What you need to do —
Below are the records; collect from them each line containing the string "More".

Stored data —
======
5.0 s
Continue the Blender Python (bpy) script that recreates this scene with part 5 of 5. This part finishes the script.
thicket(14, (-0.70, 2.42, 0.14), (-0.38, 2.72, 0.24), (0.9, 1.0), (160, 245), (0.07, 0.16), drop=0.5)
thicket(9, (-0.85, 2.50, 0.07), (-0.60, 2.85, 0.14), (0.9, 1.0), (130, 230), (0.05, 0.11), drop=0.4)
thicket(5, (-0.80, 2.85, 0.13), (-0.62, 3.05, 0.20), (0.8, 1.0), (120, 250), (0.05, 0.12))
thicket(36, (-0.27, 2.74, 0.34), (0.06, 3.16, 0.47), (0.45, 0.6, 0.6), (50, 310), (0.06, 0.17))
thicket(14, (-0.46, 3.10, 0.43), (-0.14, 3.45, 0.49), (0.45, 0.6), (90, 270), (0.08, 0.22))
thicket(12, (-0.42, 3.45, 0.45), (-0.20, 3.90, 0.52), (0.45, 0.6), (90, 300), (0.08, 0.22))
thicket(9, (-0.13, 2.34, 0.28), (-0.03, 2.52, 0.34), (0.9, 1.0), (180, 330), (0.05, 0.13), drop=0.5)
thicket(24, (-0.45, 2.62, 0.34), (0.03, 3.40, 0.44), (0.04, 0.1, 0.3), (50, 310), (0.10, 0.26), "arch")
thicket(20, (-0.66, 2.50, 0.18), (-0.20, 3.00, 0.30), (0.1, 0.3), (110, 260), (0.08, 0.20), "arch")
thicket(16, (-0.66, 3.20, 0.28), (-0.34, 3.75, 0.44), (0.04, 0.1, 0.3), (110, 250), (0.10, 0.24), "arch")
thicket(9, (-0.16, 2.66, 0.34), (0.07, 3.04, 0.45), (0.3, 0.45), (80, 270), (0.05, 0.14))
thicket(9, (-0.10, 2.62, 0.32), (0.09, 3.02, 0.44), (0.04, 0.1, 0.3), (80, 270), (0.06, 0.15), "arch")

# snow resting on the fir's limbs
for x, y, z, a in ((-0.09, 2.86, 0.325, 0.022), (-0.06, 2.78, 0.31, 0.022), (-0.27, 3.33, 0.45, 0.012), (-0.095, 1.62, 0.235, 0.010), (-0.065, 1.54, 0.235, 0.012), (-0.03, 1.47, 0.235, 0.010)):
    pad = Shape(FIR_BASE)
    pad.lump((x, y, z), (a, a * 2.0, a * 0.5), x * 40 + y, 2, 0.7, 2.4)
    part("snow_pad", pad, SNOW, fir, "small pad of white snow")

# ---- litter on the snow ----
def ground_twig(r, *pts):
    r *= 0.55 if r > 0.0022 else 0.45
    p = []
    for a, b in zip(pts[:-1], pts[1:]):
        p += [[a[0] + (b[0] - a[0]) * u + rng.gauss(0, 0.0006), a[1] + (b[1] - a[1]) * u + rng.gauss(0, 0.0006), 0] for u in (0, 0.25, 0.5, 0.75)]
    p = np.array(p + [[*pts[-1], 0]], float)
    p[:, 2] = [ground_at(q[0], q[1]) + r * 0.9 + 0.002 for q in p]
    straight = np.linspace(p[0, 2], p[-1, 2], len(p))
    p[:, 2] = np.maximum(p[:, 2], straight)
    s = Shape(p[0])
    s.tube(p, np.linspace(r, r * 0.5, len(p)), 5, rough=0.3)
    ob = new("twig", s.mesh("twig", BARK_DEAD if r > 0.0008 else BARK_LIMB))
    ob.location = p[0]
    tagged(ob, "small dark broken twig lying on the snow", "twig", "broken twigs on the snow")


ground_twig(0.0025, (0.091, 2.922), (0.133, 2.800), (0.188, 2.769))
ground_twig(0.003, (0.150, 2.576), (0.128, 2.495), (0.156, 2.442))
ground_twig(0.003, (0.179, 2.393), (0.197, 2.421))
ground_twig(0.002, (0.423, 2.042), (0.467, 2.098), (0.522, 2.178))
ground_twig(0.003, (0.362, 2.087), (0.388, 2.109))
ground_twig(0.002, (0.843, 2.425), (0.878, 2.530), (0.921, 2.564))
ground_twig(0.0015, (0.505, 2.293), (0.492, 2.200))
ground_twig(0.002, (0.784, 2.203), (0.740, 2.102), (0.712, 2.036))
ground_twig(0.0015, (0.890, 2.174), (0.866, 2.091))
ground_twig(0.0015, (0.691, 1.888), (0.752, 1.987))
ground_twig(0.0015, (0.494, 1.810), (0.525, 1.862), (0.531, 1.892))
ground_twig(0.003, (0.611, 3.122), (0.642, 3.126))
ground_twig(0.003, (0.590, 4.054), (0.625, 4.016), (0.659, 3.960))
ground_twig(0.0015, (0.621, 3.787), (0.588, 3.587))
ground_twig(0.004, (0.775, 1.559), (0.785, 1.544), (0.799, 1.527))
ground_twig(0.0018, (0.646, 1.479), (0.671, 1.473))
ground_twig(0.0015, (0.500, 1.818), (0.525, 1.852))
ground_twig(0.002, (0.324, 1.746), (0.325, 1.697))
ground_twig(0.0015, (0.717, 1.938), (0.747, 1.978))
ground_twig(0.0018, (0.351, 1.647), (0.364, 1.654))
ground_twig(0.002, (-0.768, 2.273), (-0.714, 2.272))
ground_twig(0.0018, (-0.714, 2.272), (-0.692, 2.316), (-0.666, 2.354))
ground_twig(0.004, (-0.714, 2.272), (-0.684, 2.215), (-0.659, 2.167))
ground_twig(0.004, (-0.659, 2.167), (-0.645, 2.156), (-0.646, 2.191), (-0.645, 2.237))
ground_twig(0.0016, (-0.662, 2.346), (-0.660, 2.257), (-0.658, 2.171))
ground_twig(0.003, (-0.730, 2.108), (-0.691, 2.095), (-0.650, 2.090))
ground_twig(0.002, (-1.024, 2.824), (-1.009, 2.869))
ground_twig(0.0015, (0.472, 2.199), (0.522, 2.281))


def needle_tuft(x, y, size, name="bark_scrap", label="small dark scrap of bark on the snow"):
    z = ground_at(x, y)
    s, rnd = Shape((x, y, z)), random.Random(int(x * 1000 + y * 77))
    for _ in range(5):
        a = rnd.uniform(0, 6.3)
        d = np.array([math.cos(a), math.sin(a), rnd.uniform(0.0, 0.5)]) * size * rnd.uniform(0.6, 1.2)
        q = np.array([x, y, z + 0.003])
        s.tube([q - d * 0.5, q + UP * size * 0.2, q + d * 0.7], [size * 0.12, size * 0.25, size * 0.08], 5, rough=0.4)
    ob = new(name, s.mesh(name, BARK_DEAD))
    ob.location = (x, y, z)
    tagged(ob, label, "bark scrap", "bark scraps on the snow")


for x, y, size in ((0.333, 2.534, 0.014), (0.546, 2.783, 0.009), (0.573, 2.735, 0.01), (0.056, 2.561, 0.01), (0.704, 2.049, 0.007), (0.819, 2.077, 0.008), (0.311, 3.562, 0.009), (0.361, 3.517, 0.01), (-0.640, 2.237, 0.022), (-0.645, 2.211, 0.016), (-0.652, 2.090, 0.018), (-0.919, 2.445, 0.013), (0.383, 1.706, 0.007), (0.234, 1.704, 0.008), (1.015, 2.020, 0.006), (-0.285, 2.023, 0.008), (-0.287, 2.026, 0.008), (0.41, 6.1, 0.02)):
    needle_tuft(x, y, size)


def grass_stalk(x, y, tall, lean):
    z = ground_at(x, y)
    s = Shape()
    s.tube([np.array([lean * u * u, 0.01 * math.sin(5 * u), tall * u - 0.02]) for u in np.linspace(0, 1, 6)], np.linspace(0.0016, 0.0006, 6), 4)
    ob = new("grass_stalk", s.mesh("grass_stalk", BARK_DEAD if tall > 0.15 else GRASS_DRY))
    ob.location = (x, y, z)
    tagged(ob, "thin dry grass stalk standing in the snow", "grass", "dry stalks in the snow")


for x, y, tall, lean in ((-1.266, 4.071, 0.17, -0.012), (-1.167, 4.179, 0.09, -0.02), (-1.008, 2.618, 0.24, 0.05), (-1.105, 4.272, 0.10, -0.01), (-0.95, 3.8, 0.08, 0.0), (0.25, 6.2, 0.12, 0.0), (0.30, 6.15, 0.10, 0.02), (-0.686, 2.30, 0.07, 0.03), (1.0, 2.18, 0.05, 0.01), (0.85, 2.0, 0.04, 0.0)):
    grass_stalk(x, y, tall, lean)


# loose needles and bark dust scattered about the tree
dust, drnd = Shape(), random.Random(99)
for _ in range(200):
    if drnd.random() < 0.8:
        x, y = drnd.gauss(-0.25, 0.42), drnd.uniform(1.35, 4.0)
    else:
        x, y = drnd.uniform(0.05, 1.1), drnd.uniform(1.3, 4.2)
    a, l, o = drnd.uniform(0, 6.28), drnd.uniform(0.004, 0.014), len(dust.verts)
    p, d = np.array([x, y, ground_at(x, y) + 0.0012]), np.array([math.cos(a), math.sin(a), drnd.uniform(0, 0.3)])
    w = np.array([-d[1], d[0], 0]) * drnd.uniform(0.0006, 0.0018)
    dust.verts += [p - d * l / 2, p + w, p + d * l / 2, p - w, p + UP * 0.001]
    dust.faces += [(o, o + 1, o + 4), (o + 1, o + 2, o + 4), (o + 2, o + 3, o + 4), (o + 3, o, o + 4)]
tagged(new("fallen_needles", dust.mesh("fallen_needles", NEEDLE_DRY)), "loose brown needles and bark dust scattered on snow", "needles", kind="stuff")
======
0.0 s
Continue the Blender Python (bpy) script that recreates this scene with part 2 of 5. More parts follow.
======
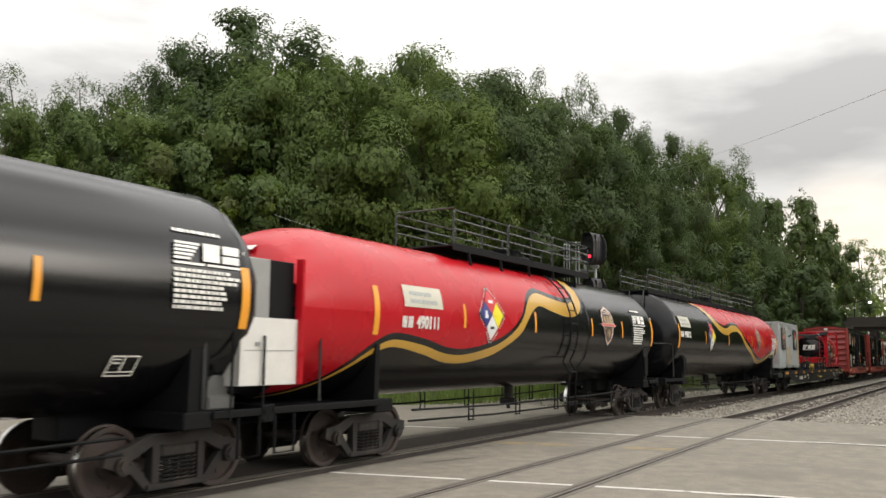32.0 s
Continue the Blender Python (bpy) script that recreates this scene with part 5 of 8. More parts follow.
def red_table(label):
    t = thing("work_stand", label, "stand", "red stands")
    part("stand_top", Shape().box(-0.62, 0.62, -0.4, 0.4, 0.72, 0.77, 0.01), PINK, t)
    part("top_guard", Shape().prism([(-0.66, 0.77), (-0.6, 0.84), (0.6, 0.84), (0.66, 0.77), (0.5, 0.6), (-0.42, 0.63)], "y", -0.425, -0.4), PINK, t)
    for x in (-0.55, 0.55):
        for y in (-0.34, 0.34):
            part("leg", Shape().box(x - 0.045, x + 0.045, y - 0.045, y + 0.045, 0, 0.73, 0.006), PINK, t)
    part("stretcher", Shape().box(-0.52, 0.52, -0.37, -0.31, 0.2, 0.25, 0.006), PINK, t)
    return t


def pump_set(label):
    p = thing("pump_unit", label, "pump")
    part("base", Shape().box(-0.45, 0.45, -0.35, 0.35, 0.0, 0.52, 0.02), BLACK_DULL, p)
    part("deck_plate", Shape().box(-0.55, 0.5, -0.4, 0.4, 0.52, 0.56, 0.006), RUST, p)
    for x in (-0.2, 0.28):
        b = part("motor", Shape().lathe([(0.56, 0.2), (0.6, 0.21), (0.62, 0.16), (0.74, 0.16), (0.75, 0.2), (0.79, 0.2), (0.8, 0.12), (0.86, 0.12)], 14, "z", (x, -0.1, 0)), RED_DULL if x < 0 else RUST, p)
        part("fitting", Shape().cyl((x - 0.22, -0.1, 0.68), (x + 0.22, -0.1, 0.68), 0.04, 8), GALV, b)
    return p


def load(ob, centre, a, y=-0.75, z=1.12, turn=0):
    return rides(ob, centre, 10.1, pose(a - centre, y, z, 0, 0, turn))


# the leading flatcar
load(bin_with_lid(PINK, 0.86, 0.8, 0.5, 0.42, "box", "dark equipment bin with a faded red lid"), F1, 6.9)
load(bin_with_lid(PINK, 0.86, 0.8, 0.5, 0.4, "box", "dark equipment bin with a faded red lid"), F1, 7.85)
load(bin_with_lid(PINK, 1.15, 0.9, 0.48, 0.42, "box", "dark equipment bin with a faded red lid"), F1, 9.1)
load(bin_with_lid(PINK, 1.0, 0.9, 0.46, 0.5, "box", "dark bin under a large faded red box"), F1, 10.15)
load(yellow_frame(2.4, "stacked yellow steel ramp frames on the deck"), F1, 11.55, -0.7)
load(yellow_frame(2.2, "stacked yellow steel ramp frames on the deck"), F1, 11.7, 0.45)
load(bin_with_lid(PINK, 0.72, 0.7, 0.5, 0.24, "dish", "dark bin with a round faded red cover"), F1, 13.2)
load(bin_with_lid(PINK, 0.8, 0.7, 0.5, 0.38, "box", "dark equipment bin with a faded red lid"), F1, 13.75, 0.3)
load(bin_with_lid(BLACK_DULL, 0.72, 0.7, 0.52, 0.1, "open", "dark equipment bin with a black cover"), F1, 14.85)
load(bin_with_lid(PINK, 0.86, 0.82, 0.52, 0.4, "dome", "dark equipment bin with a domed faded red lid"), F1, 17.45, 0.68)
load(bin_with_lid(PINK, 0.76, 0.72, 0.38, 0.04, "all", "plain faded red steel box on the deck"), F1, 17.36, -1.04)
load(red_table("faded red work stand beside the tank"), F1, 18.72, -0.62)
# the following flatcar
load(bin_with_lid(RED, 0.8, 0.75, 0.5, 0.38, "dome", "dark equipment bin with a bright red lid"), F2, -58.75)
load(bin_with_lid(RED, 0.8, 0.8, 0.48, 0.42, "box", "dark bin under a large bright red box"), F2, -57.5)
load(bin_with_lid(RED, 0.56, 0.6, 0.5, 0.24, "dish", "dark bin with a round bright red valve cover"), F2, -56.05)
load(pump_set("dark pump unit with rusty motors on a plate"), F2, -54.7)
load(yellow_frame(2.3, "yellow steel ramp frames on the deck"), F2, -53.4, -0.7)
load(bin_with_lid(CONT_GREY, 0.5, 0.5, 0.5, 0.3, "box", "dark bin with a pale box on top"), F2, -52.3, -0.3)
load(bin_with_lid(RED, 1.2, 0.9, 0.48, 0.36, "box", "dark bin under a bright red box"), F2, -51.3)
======
Response to the exercise —
Continue the Blender Python (bpy) script that recreates this scene with part 2 of 5. More parts follow.
Continue the Blender Python (bpy) script that recreates this scene with part 5 of 8. More parts follow.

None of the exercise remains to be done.